I love Meteor to be honest. But I had so much headache when trying to put meteor apps to production that I’ve stopped using it in new projects. It was about 5 years ago, there was not so much info about how to scale meteor apps and it disappointed me in a hard way.
Even dropping pub/sub and using only meteor methods could hardly solve the problem. As only online users become more than 100, meteor server took 100% of CPU and more and hosting provider stopped my VM. It was… painful.
After investigating the problem I found out that this was all around nodejs socket implementation that took almost all CPU resources (besides meteor pub/sub resources consuming). So I had to fight hard with the core of the meteor. I’ve turned off the meteor native implementation of sockets, setup the separate socket server written in Go (centrifuge), have written my own pub/sub to replace the native meteor implementation and although it was far from meteor comfort of using it, it solved the problem - at least several hundreds and up to 1000 of concurrent users let the cpu hardly move more than 15-20%. I was happy, but…

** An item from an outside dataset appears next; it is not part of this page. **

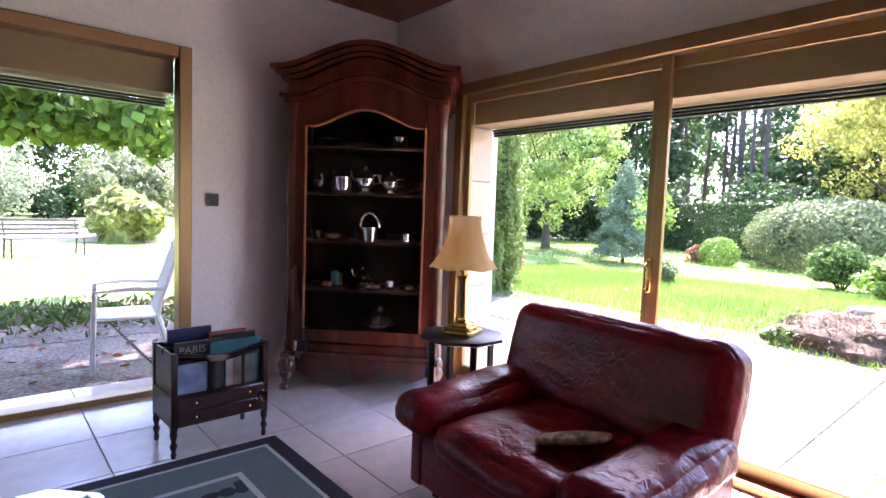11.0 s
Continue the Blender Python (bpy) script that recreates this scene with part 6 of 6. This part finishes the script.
shrub("heather_bush", 9.95, -9.45, (0.42, 0.42, 0.32), 4500, 0.06, L_GREY, "grey-green low bush on the lawn", 7)
shrub("round_bush", 8.8, -18.6, (2.75, 2.2, 1.35), 26000, 0.11, L_GREY, "big rounded grey-green bush", 8, smooth_top=True)
shrub("small_bush", 11.6, -16.6, (0.62, 0.55, 0.55), 4500, 0.08, L_BRIGHT, "small yellow-green clipped bush", 9, smooth_top=True)
shrub("small_bush", 12.35, -16.6, (0.38, 0.35, 0.36), 1800, 0.08, L_RUST, "small reddish bush beside a green one", 10)
shrub("garden_shrub", 7.3, -12.3, (0.85, 0.75, 0.62), 7000, 0.10, L_MID, "green garden shrub near the stone wall", 11)
shrub("garden_shrub", 6.1, -11.0, (0.75, 0.7, 0.58), 6000, 0.10, L_BRIGHT, "leafy green shrub near the stone wall", 12)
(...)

I’ve faced the question - now my system hardly reminded the meteor app as it supposed to be. Now this is a simple client-server app (SPA) that hardly differ from other, non-meteor apps but with self-made huge subsystem, that solve the problem you can not face in other frameworks. So why should I use it?
Now my personal tools are - Nuxt.js for client and server API is in Go. Resources used - minimum. Comfort? Yes. Not like in meteor, but it’s own. Hi load? Easy. Thousands or even tenth’s of thousands. Or more by using some tricks. And there is no questions on vertical or horizontal scaling. It’s quite easy in Go world.
But having my old systems in meteor running, one is my personal blog with fiction books I write, I still look at meteor to see if I can return to it at least in a borders of my old projects that is still alive.
So, is Meteor still unable to process at least 1000 concurrent users without dances with a tambourine?